Now there were four. More grouse were kicked up. The trail was not as bad as figured going back to the top. We came across a campsite that had a bunch of trash in a bag hanging on the bear line. (For you non-campers, that is the line that you lift all of your smelly stuff and food off the ground to keep the bear out of it.) As we left the camp we came across two propane bottles and a half full bottle of lighter fluid. I made 60 cents at this point as well. Further down the trail were four sleeping bags, one still in the plastic. Because of the steepness of the trail, we suspect that this was the first and last backpacking trip for four individuals and that they must have lightened their load on the way out of the woods--sissies! Our new buddy had one of those programmable GPS. He spent most of the trip looking at it, but he could tell us that we were turning left before we got to a turn. I guess that is well worth the money!

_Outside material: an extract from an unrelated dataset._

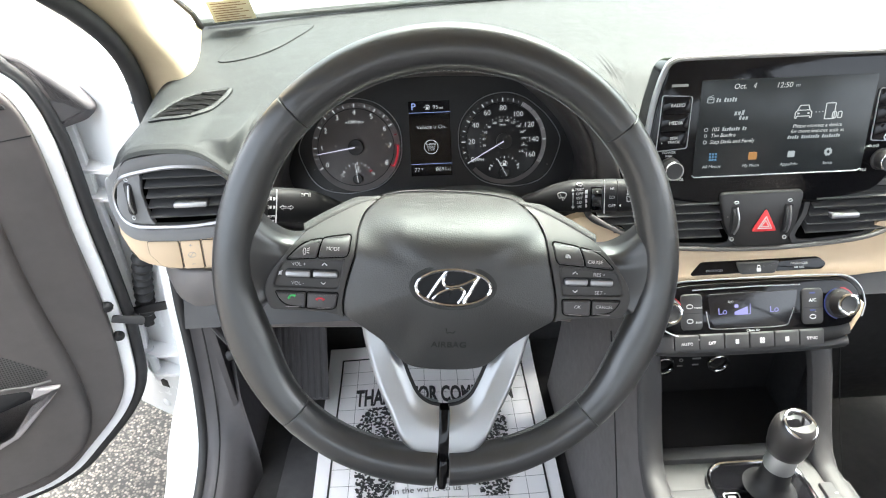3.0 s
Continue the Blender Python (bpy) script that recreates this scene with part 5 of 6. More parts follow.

Soon we came across day hikers and then the top of the mountain. Being the heroes that we were, we added another mile on our trip and went up to the lookout tower on the top. You could really look at different states. We also found out that this little addition would cause a lot of pain to the calves. The van started after a little help, and the only problem was the driver door wouldn't close. As Steve said "you might be a red neck if...." I found a small stick and wedged it in the door where a screw had fallen out. Hey it worked. A one-time door closing followed and he headed home. Over all it was a wonderful trip and everyone had a great time. The tree colors were wonderful and so was the weather.